Choose two-pointer when you want to minimize space usage or when the array is already sorted.

3. Forgetting Edge Cases

Critical edge cases to consider:

• Empty array: nums = [] → should return 0
• Single element: nums = [5], k = 10 → should return 0 (need at least 2 elements for a pair)
• No valid pairs: nums = [1, 2, 3], k = 10 → should return 0
• All elements form pairs: nums = [1, 4, 2, 3], k = 5 → should return 2

4. Integer Overflow Concerns

In languages with fixed integer sizes, be careful about overflow when calculating nums[left] + nums[right]:

Potential issue:

# In languages like Java/C++, this could overflow:
int sum = nums[left] + nums[right];  // Could exceed INT_MAX

Solution in Python: Python handles arbitrary precision integers automatically, so overflow isn't a concern. In other languages, you might need to use long integers or check for overflow conditions.

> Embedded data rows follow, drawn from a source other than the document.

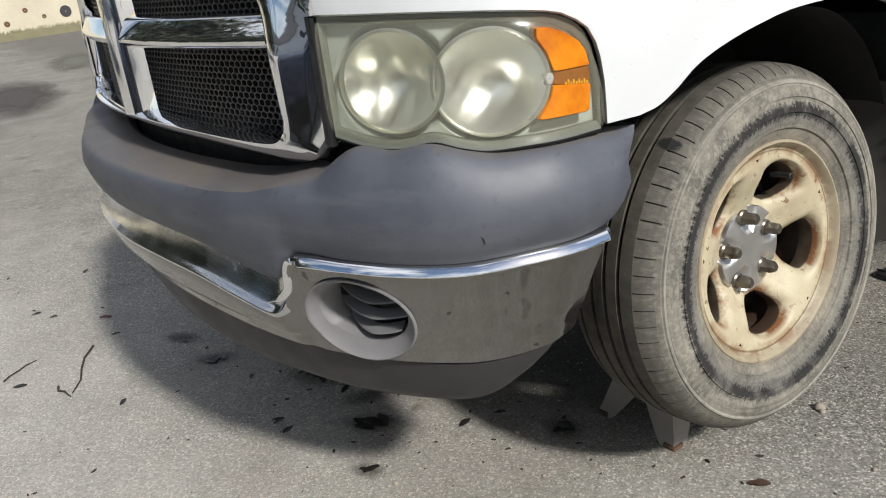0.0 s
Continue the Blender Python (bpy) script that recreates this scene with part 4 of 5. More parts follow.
def rim_geo():
    """Pressed steel wheel: flange, barrel and a face with five rounded openings."""
    flange = lathe([(-0.178, 0.212), (-0.165, 0.20), (-0.13, 0.185), (-0.075, 0.183), (-0.04, 0.196), (-0.022, 0.203), (-0.014, 0.206), (-0.008, 0.2125), (-0.003, 0.2155), (0.001, 0.2135), (0.002, 0.2095), (-0.003, 0.2055), (-0.010, 0.2025), (-0.014, 0.1985), (-0.0135, 0.193), (-0.014, 0.186)], 96)
    pieces = [flange]

    def axial(r, th):
        """Depth of the face; spokes stand proud of the web beside the holes."""
        base = lerp_table(r, [(0.0, -0.068), (0.075, -0.066), (0.09, -0.061), (0.115, -0.046), (0.14, -0.029), (0.165, -0.017), (0.186, -0.014)])
        return base
    for k in range(5):
        c = math.radians(-12 + 72 * k)
        # opening: a rounded fan, wide outside and narrow inside
        loop = []
        hole = [(0.104, -7), (0.104, 7), (0.117, 15), (0.143, 19.5), (0.161, 18.5), (0.172, 10.5), (0.1745, 0), (0.172, -10.5), (0.161, -18.5), (0.143, -19.5), (0.117, -15)]
        hp = [(r * math.cos(math.radians(a)), r * math.sin(math.radians(a))) for r, a in hole]
        hs = spline(hp + [hp[0]], 5)[:-1]
        n = len(hs)
        cx = 0.132
        rings = []
        half = math.radians(36)
        bound = []
        for u, v in hs:
            d = Vector((u - cx, v)).normalized()
            best = 9.0
            # meet the ring r=0.182, the ring r=0.06 and the two spoke mid-lines
            for R in (0.186, 0.06):
                b = cx * d.x
                q = b * b - (cx * cx - R * R)
                if q >= 0:
                    for t in (-b + math.sqrt(q), -b - math.sqrt(q)):
                        if t > 1e-4:
                            best = min(best, t)
            for sg in (1, -1):
                den = d.x * (-math.sin(half * sg)) + d.y * math.cos(half * sg)
                num = -(cx * (-math.sin(half * sg)))
                if abs(den) > 1e-6:
                    t = num / den
                    if t > 1e-4:
                        best = min(best, t)
            bound.append((cx + d.x * best, d.y * best))

        def lift(u, v, extra):
            r, th = math.hypot(u, v), math.atan2(v, u)
            return Vector((axial(r, th) + extra, r * math.cos(th + c), r * math.sin(th + c)))
        for f, ex in ((0.0, 0.0), (0.30, 0.001), (0.55, 0.0), (0.75, -0.005), (0.90, -0.012), (1.0, -0.021)):
            rings.append([lift(b[0] + (h[0] - b[0]) * f, b[1] + (h[1] - b[1]) * f, ex) for b, h in zip(bound, hs)])
        rings.append([lift(cx + (h[0] - cx) * 0.97, h[1] * 0.97, -0.036) for h in hs])
        rings.append([lift(cx + (h[0] - cx) * 1.0, h[1] * 1.0, -0.050) for h in hs])
        pieces.append(sheet(rings, close_u=True))
    pieces.append(lathe([(-0.068, 0.062), (-0.068, 0.03), (-0.068, 0.001)], 40))
    verts, faces = join(*pieces)
    return [Vector((p[0], p[1] * 1.022, p[2] * 1.022)) for p in verts], faces


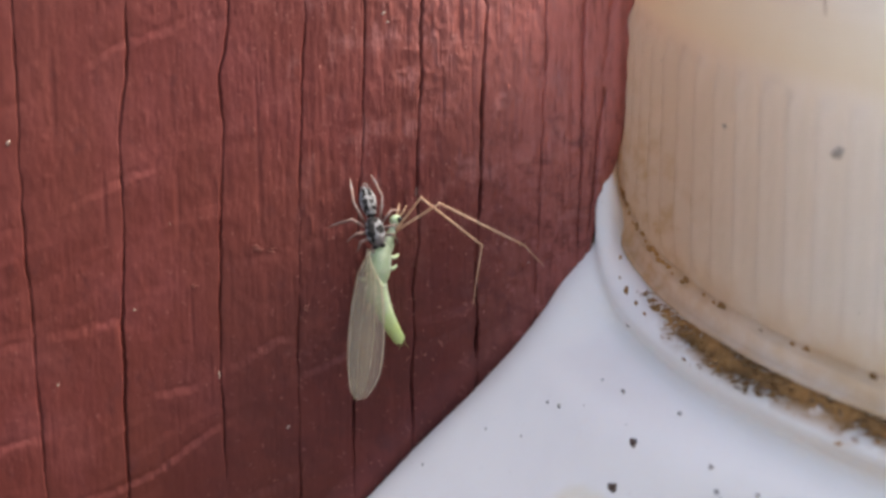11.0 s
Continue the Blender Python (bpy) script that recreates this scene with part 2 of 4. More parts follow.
M_SLEG = simple("spider_leg", (0.31, 0.21, 0.185), 0.7, 0.5, 6000.0)


# ---- mesh helpers ----
def part(name, bm, mats, parent=None, label="", smooth=True):
    me = bpy.data.meshes.new(name)
    bmesh.ops.recalc_face_normals(bm, faces=bm.faces)
    bmesh.ops.scale(bm, vec=(CM, CM, CM), verts=bm.verts)
    bm.to_mesh(me)
    bm.free()
    for mat in mats if isinstance(mats, tuple) else (mats,):
        me.materials.append(mat)
    me.polygons.foreach_set("use_smooth", [smooth] * len(me.polygons))
    ob = new(name, me)
    ob.parent = parent
    return tagged(ob, label)


def lathe(profile, n, wave=None, sweep=None):
    """Turns a profile of (height, radius) round the z axis. wave(k, a, h, r) and sweep(a, h, r) bend it."""
    bm = bmesh.new()
    rings = []
    for h, r in profile:
        ring = []
        for i in range(n):
            a = 2 * math.pi * i / n
            rr, hh = (sweep(a, h, r) if sweep else (r, h))
            if wave:
                rr += wave(i, hh)
            ring.append(bm.verts.new((-rr * math.cos(a), -rr * math.sin(a), hh)))
        rings.append(ring)
    for p, q in zip(rings, rings[1:]):
        for i in range(n):
            bm.faces.new((p[i], p[(i + 1) % n], q[(i + 1) % n], q[i]))
    return bm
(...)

5. Modifying the Original Array

The solution sorts the input array in-place with nums.sort(), which modifies the original array. If preserving the original array order is important:

Solution to preserve original:

def maxOperations(self, nums: List[int], k: int) -> int:
    # Create a copy before sorting
    nums_copy = nums.copy()  # or nums[:]
    nums_copy.sort()
  
    # Rest of the algorithm remains the same...
    left = 0
    right = len(nums_copy) - 1
    # ... continue with nums_copy

This adds O(n) space complexity but preserves the input array's original state.